Location plays a pivotal role in determining property appreciation. Properties located in desirable areas with quick access to services, amenities, educational institutions and commercial centers typically appreciate faster. Infrastructural developments such as new roads or public transport systems are likely to see significant appreciation over time.

Economic growth and stability

Property values are significantly influenced by a region’s general economic condition. Strong and stable economies tend to draw more firms, job seekers and investors to cities and regions. In these regions property appreciation follows an increase demand in real estate.

Supply and Demand dynamics

Property appreciation is directly influenced by supply and demand which is a fundamental economic assumption. When there is  a shortage of available properties, typically prices increase. Population growth, urbanization and demographic shifts are a few examples of variables that might affect demand patterns which in turn affect appreciation rates.

Interest rates and mortgage accessibility

The real estate market is significantly impacted by interest rates. Low interest rates result in lower borrowing expenses which reduce the cost of home ownership. The price of real estate may rise as a result of this surge in demand. On the other hand rising interest rates can cool the market and reduce the rate of appreciation.

Infrastructure and development

Infrastructure improvements and developments that are well thought out can have a big impact on property values. New roads, bridges, amenities for the general public, and natural areas all increase an area’s appeal, increasing demand and value.

Government policies and regulations

Property appreciation may be impacted by modifications to government policies, tax incentives and property regulations. Property values can be positively impacted by policies that support house ownership and real estate development while unfavorable laws may slow down the rate of appreciation.
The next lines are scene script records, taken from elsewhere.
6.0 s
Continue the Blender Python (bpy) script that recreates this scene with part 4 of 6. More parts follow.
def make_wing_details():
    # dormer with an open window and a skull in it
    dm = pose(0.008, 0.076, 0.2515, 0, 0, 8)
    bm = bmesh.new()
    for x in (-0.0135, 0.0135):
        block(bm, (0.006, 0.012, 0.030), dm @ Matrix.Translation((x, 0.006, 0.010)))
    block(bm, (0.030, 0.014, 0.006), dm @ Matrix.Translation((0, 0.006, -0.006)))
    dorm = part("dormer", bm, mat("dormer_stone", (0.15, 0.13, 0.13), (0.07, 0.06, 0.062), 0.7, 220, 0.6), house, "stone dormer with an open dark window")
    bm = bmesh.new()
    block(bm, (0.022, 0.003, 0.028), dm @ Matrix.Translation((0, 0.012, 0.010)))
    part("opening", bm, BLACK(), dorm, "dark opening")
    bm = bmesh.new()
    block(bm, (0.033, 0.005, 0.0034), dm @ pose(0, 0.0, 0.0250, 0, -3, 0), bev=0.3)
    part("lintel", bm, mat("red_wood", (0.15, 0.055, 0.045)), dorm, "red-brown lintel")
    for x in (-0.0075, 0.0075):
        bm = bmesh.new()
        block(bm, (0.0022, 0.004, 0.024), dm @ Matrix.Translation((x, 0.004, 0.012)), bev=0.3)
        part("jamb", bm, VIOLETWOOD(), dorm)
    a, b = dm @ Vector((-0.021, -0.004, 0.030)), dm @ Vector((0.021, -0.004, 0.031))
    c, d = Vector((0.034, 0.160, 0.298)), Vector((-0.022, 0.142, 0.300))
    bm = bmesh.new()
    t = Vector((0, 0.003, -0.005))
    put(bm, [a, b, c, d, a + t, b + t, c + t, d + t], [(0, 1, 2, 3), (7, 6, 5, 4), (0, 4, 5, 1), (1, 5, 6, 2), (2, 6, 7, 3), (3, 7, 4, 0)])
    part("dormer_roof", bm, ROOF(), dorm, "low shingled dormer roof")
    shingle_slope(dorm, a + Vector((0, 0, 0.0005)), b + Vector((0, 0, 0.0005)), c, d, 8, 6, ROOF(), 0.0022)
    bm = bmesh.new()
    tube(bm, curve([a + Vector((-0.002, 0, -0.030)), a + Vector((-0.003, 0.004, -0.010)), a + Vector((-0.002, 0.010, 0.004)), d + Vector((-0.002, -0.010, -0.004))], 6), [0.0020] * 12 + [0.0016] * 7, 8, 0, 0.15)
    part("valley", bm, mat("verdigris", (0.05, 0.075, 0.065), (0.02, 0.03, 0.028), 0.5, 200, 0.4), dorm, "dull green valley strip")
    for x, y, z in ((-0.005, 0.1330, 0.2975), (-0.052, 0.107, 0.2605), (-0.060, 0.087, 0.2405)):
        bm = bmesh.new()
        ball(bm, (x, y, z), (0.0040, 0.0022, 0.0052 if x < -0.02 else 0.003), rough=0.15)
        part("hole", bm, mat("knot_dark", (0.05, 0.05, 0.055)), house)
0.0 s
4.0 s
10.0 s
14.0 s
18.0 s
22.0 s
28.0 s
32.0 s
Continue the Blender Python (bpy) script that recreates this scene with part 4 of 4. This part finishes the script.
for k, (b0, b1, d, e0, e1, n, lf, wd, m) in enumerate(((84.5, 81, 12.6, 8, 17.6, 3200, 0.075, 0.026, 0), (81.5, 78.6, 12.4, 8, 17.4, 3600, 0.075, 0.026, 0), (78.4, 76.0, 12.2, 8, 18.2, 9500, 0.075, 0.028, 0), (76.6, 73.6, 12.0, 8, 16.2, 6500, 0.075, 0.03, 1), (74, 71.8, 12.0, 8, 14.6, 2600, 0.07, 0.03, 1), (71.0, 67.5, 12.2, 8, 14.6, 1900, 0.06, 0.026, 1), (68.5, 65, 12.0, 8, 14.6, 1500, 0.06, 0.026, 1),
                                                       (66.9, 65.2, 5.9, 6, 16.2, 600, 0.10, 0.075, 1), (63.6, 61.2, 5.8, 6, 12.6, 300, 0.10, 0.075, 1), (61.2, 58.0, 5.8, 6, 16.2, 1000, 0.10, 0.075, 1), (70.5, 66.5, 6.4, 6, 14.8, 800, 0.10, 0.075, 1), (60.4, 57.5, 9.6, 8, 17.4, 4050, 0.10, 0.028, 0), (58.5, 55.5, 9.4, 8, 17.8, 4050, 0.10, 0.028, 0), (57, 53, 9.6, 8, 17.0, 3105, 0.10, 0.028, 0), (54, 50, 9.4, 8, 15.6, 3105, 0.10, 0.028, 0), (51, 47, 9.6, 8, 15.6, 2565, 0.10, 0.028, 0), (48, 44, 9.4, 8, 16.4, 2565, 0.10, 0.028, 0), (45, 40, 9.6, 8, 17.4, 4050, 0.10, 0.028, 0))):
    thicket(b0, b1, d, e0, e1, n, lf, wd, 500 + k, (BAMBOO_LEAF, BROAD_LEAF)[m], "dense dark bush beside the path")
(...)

Social and environmental factors

Property value can be impacted by factors such as safety, environmental stability and quality of life. People are often willing to pay a premium for properties in areas with lower crime rates and better living conditions.

Market speculation

Property values can also be influenced by market sentiment and psychological considerations. Short-term appreciation can be impacted by speculative purchasing, media coverage, and investor attitudes.

Conclusion

Property appreciation is a complex process that is influenced by a wide range of elements, including geography, economic conditions, governmental regulations, and market attitude. Understanding these factors is essential for real estate investors to maximize possible returns on investment and make well-informed decisions.